20131109_56884_ce8Anna Lombroso per il Simplicissimus

Chissà che contento Petrini che i suoi ispirati appelli a crearsi piccoli orti autarchici sul pergolo, per garantirsi prodotti a km meno di zero, freschi e indenni da micidiali diserbanti, abbiano attecchito con tanto insperato successo.

Perché rinunciare a pummarola frescchi, basilico fragrante, friarielli profumati, melanzane saporite, si sarà detto Fabrizio Vona, sovrintendente al Polo Museale di Napoli. Così pian piano, con operosa manualità e pazienza certosina (ça va sans dire) il bucolico funzionario pubblico ha privatizzato il tetto della Certosa di San Martino, installando una struttura in legno a protezione dei vasi con gli ortaggi per la sua parmigiana o la pizza Margherita o gli spaghetti pummarola ‘ncoppa.

La serra ad personam è stata fotografata, i controlli sono stati compiuti, l’abuso sarebbe di lieve entità: la struttura è mobile, ancorché insista su una costruzione  sottoposta a vincoli severissimi. Intanto il Vona è irrintracciabile, ma possiamo immaginare la sua difesa: l’ho fatto per encomiabili motivi ambientali, per dare moderna vitalità a un sito consacrato  alla memoria del passato, tengo famiglia, sono sottopagato e volevo assicurare ai miei cari  una sana e corretta alimentazione.

Ormai sono ineffabili e improbabili impulsi umani e umanitari a spingere   più o meno autorevoli esponenti del nostro ceto dirigente a commettere azioni inopportune se non addirittura illegali.
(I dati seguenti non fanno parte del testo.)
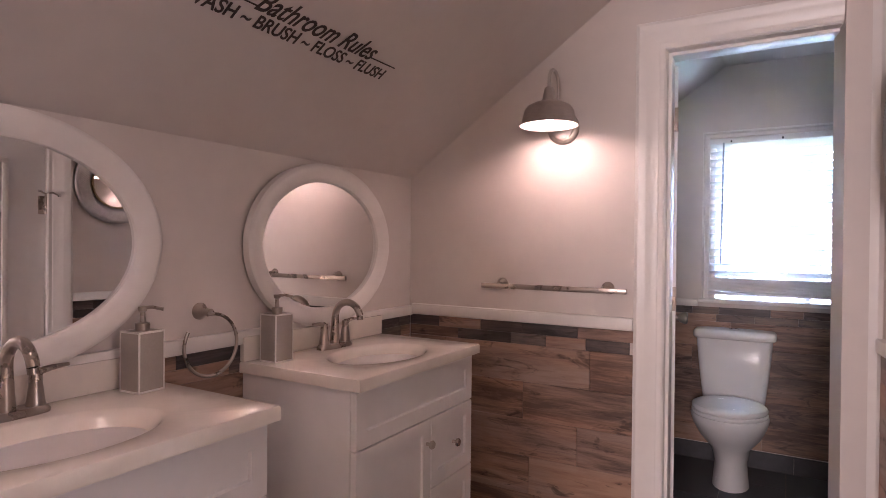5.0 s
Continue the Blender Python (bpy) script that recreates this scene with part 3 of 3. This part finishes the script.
def oval_mirror(name, m, rx, ry, w, depth, frame_mat, label, rim=None, sunk=0.008):
    """Faces local +z; rx and ry are the glass's half axes, w the frame's width."""
    ob = thing(name, label, "mirror", at=m)
    part("frame", hoop([(0, 0.004), (0, depth * 0.55), (w * 0.12, depth * 0.75), (w * 0.3, depth), (w * 0.8, depth), (w - 0.006, depth * 0.93), (w, depth * 0.75), (w, 0.0)], rx, ry), frame_mat, ob)
    bm = bmesh.new()
    bm.faces.new([bm.verts.new(p) for p in oval(0, 0, rx + 0.002, ry + 0.002, sunk, 96)])
    part("glass", bm, MIRROR, ob, "mirror glass", smooth=None)
    if rim:
        part("inner_rim", hoop([(-0.005, sunk + 0.001), (-0.004, depth * 0.86), (0.003, depth * 0.9), (0.004, sunk + 0.001)], rx, ry), rim, ob, "gold inner rim")
    return ob


for y, z, side in ((0.831, 1.266, "beside the entry"), (1.837, 1.264, "beside the lamp wall")):
    oval_mirror("oval_mirror", pose(XV + 0.012, y, z, 0, 0, 90) @ pose(0, 0, 0, 90), 0.297, 0.222, 0.064, 0.034, TRIM, "oval mirror in a broad white frame " + side)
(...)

A muoverli – chi affitta un ponte storico per una cena di prestigiosi famigli senza poi certificare la destinazione dei proventi, chi, come a Siracusa, mostra di essere di manica troppo larga con i signori del cemento, chi sottrae i preziosissimi libri della biblioteca dei Girolamini, chi si porta a casa opere e chi propone di affittarle a aziende e banche, chi cede per interi trentenni in regime di monopolio il Colosseo e il teatro di Marcello,  chi concede a prezzo scontato aree archeologiche per convention e matrimoni,  chi telefona per perorare la libertà di anoressiche e la protezione di puttanelle, chi si fa pagare i restauri di casa coi quattrini del Mibac e chi dal Viminale le siepi a protezione della privacy – è la convinzione che i beni comuni siano roba loro, che il mantra mille volte ripetuto  a proposito della bontà delle privatizzazione cominci proprio da loro, dalla legittima prerogativa  loro riconosciuta di usarne a fini personali, per lucrare, per riconfermare la propria superiorità, per tracotanza, per strafottenza, per hybris, per la convinzione tremenda e oscena di aver maturato insieme a un dominio, sia pure modesto, il diritto al possesso.

Duole ancor più e indigna che a farlo siano proprio coloro che del bene comune, dell’armonia, della bellezza, della cultura dovrebbero essere i custodi. Ma in loro alberga un’infamia in più, quella  di pensare che la plebe ignorante, il popolino irriconoscente, la gente della strada non meriti quello  che a loro invece spetta e che il loro diritto vada ogni giorno ribadito con arrogante puntualità perché loro sono loro e noi…noi non siamo un cazzo.